## Material provided
──────
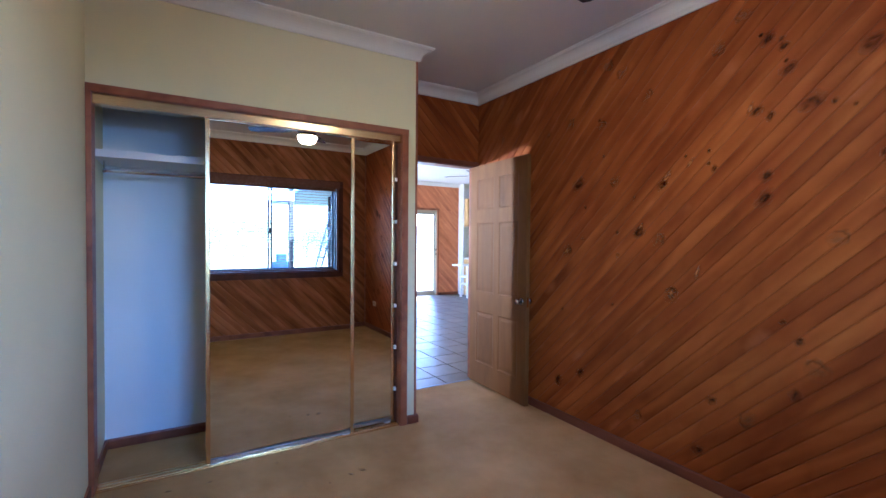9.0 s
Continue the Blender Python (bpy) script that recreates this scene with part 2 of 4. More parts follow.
def feather_material(name, dark, pale):
    """A knot cut lengthwise: a thin dark crescent on one side, paler curled grain on the other."""
    m = material(name, dark, 0.6, 0.0, 0.03)
    tc = m.node_tree.nodes.new("ShaderNodeTexCoord")
    wob = node(m, "ShaderNodeTexNoise", Scale=1.8, Detail=3.0)
    wire(m, coords(m, (1, 1, 1), 44.0), wob.inputs["Vector"])
    bent = mixed(m, 0.8, tc.outputs["Object"], wob.outputs["Color"], "ADD")
    mp = node(m, "ShaderNodeMapping", Location=(-0.4, -0.4, -0.4))
    wire(m, bent, mp.inputs["Vector"])
    ln = m.node_tree.nodes.new("ShaderNodeVectorMath")
    ln.operation = "LENGTH"
    wire(m, mp.outputs[0], ln.inputs[0])
    ring = ramp(m, ln.outputs["Value"], [(0.36, (0, 0, 0)), (0.5, (1, 1, 1)), (0.56, (0.8,) * 3), (0.72, (0, 0, 0))])
    xyz = m.node_tree.nodes.new("ShaderNodeSeparateXYZ")
    wire(m, mp.outputs[0], xyz.inputs[0])
    side = ramp(m, xyz.outputs["X"], [(0.05, (0.3,) * 3), (0.3, (1, 1, 1))])
    core = ramp(m, ln.outputs["Value"], [(0.1, (0.42,) * 3), (0.46, (0, 0, 0))])
    cres = mixed(m, 1.0, ring, side, "MULTIPLY")
    b = m.node_tree.nodes["Principled BSDF"]
    wire(m, mixed(m, cres, pale, dark), b.inputs["Base Color"])
    wire(m, mixed(m, 1.0, mixed(m, 0.6, (0, 0, 0), cres, "ADD"), core, "LIGHTEN"), b.inputs["Alpha"])
    return m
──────
## Task details
Do not copy the pictures, but repeat every line exactly.

## Final result
9.0 s
Continue the Blender Python (bpy) script that recreates this scene with part 2 of 4. More parts follow.
def feather_material(name, dark, pale):
    """A knot cut lengthwise: a thin dark crescent on one side, paler curled grain on the other."""
    m = material(name, dark, 0.6, 0.0, 0.03)
    tc = m.node_tree.nodes.new("ShaderNodeTexCoord")
    wob = node(m, "ShaderNodeTexNoise", Scale=1.8, Detail=3.0)
    wire(m, coords(m, (1, 1, 1), 44.0), wob.inputs["Vector"])
    bent = mixed(m, 0.8, tc.outputs["Object"], wob.outputs["Color"], "ADD")
    mp = node(m, "ShaderNodeMapping", Location=(-0.4, -0.4, -0.4))
    wire(m, bent, mp.inputs["Vector"])
    ln = m.node_tree.nodes.new("ShaderNodeVectorMath")
    ln.operation = "LENGTH"
    wire(m, mp.outputs[0], ln.inputs[0])
    ring = ramp(m, ln.outputs["Value"], [(0.36, (0, 0, 0)), (0.5, (1, 1, 1)), (0.56, (0.8,) * 3), (0.72, (0, 0, 0))])
    xyz = m.node_tree.nodes.new("ShaderNodeSeparateXYZ")
    wire(m, mp.outputs[0], xyz.inputs[0])
    side = ramp(m, xyz.outputs["X"], [(0.05, (0.3,) * 3), (0.3, (1, 1, 1))])
    core = ramp(m, ln.outputs["Value"], [(0.1, (0.42,) * 3), (0.46, (0, 0, 0))])
    cres = mixed(m, 1.0, ring, side, "MULTIPLY")
    b = m.node_tree.nodes["Principled BSDF"]
    wire(m, mixed(m, cres, pale, dark), b.inputs["Base Color"])
    wire(m, mixed(m, 1.0, mixed(m, 0.6, (0, 0, 0), cres, "ADD"), core, "LIGHTEN"), b.inputs["Alpha"])
    return m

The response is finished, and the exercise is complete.